Welfare state restructuring in a context of austerity is contributing to a particularly unsettled environment for third sector organisations. Many are grappling with substantial change. Although change is nothing new in the third sector, the intensity and scale of change is arguably unprecedented. Two prevailing narratives about change seem to weave through these developments. First, a narrative of necessity and transition involves regular calls for third sector organisations to adapt to the changing environment by becoming variously more ‘business-like’, accountable and impact-focused. Second, a narrative of jeopardy and loss highlights threats to the independence and distinctive ethos of third sector organisations largely as a result of funding pressures and professionalisation.
Although reaching somewhat opposing conclusions, both are based on similar assumptions about the fundamental nature of third sector organisations and their relationships with external contexts. Organisations are presented as relatively passive products of their ‘environment’: change is framed as exogenous pressure which third sector organisations either embrace or resist. There is little room for how change is actively co-created, contested, negotiated, and experienced by multiple interacting relational agents, such as managers, staff, trustees, volunteers, service users and other stakeholders, in different positions of power and with access to different resources.
Based on a relational 'fields' understanding of voluntary action, in which actors seek to secure or advance their position or 'room' in multiple, fluid, overlapping and contested fields (Fligstein and McAdam, 2012; Macmillan et al, 2013), our qualitative longitudinal study is examining change in the making through four case study settings of voluntary action. The research explores questions of how change is understood, promoted, contested and experienced by different stakeholders; that is: how people think and speak about change; how different sets of actors are involved in change; how the broader environment shapes change within voluntary organisations; and the manner in which future change is shaped by past experiences.
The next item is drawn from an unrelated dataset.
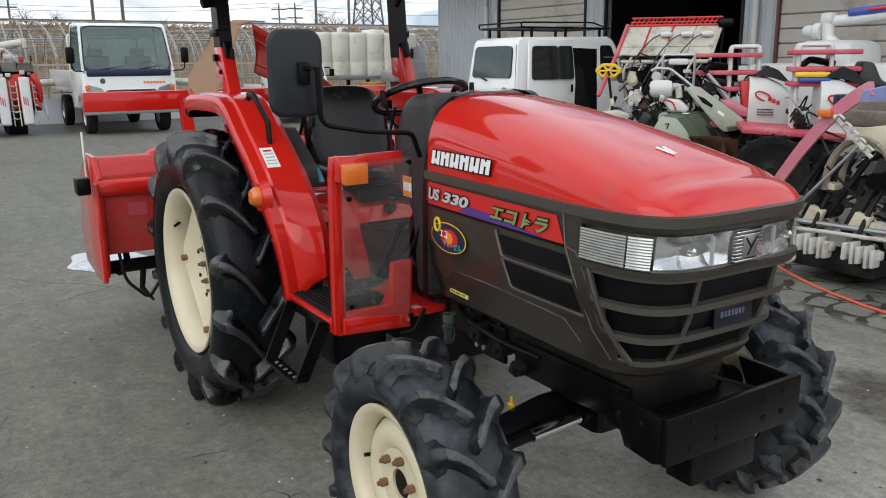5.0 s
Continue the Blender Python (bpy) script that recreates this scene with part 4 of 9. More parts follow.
for d in (-1, 1):
    f = part("fender", fender(d), RED, tractor, "glossy red rear fender", 32)
    sol = f.modifiers.new("thick", "SOLIDIFY")
    sol.thickness, sol.offset = 0.008, 1
    # two added dark sheets stand in for the shade inside the wheel arch
    b = B()
    secs = []
    for x, z in [p for p in FEND if -0.87 < p[0] and p[1] > 0.80]:
        low = 1.0 if x < -0.62 else 0.70
        secs.append([(x, d * 0.442, z - 0.02), (x, d * 0.446, z - 0.02), (min(x, -0.02), d * 0.446, min(low, z - 0.05)), (min(x, -0.02), d * 0.442, min(low, z - 0.05))])
    loft(b, secs)
    part("wheel_liner", b, DARK_STEEL, f, "dark sheet in place of shade under the fender")
    b = B()
    secs = []
    for x, z in FEND[1:]:
        secs.append([(x - 0.004, d * 0.445, z - 0.012), (x - 0.004, d * (fender_out(z) - 0.016), z - 0.022), (x - 0.006, d * (fender_out(z) - 0.016), z - 0.026), (x - 0.006, d * 0.445, z - 0.016)])
    loft(b, secs)
    part("wheel_liner", b, DARK_STEEL, f)
    b = B()
    tube(b, [(x + 0.001, d * (fender_out(z) - 0.006), z - 0.012) for x, z in FEND[6:]], 0.010, 8)
    part("fender_edge", b, RED, f)
    b = B()
    rod(b, (-0.045, d * 0.62, 1.046), (-0.045, d * 0.655, 1.046), 0.068, 0.055, 28)
    part("lamp_boss", b, RED, f)
    b = B()
    lathe(b, [(0.001, d * 0.692), (0.028, d * 0.688), (0.038, d * 0.675), (0.040, d * 0.655)], 24, (-0.043, 0, 1.050))
    part("marker_lamp", b, AMBER, f, "round orange marker lamp")
    b = B()
    tube(b, bend([(-0.475, d * 0.53, 1.385), (-0.44, d * 0.53, 1.432), (-0.375, d * 0.53, 1.424), (-0.232, d * 0.53, 1.325), (-0.225, d * 0.53, 1.235)], 3, 0.08), 0.011, 8, flat=1.4)
    part("grab_handle", b, BLACK, f, "black grab handle")
    b = B()
    box(b, (-1.028, d * 0.545, 1.352), (0.082, 0.212, 0.096), 0.022, None, 3)
    tl = part("tail_lamp", b, BLACK, f, "dark tail lamp housing")
    b = B()
    box(b, (-1.068, d * 0.58, 1.355), (0.02, 0.10, 0.055), 0.008)
    part("tail_lens", b, RED_LENS, tl, "red tail lens")
    b = B()
    m0 = Matrix.Rotation(radians(37), 4, "Y")
    box(b, (-0.150, d * 0.560, 1.187), (0.115, 0.055, 0.003), 0.0, m0)
    L = part("safety_label", b, WHITE_PURE, f, "white safety label")
    for k in range(5):
        b = B()
        box(b, m0 @ Vector((-0.038 + 0.019 * k, 0, 0.003)) + Vector((-0.150, d * 0.560, 1.187)), (0.008 if k == 0 else 0.005, 0.034 if k == 0 else 0.042, 0.002), 0, m0)
        part("label_bar", b, DECAL_RED if k == 0 else DECAL_GREY, L)
    b = B()
    if d < 0:
        prism(b, [(-0.50, 1.10), (-0.47, 1.285), (-0.39, 1.285), (-0.18, 1.14), (-0.15, 1.05), (-0.30, 1.02)], "y", -0.34, -0.415, 0.012)
    else:
        prism(b, [(-0.46, 1.0), (-0.44, 1.13), (-0.32, 1.135), (-0.20, 1.095), (-0.12, 1.02), (-0.10, 0.95), (-0.2, 0.93)], "y", 0.27, 0.385, 0.02, 3)
    con = part("console", b, CHARCOAL, f, "grey lever console")
    if d < 0:
        b = B()
        box(b, (-0.215, -0.325, 1.090), (0.085, 0.034, 0.010), 0.002, Matrix.Rotation(radians(42), 4, "Y"))
        part("console_label", b, CYAN, con, "teal label")
    for k, (x, z) in enumerate(((-0.40, 1.28), (-0.33, 1.23)) if d < 0 else ((-0.48, 1.15), (-0.42, 1.10))):
        b = B()
        tube(b, bend([(x, d * 0.32, z - 0.03), (x + 0.03, d * 0.32, z + 0.02), (x + 0.035, d * 0.31, z + 0.07)]), 0.008, 8)
        rod(b, (x + 0.035, d * 0.31, z + 0.06), (x + 0.036, d * 0.305, z + 0.10), 0.016, 0.012)
        part("lever", b, BLACK, f)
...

This paper discusses the intellectual context behind the study, and reflects on findings from the first wave of empirical research, set in the context of a longer term qualitative engagement (overall, by the end of the study, we will have ten years of qualitative longitudinal data from our cases). We focus on examining several 'through-lines' (Saldana, 2003) in our case study settings to explore the many different factors which we are already recognising as shaping change within organisations – some external, some internal, and the complex interactions between them.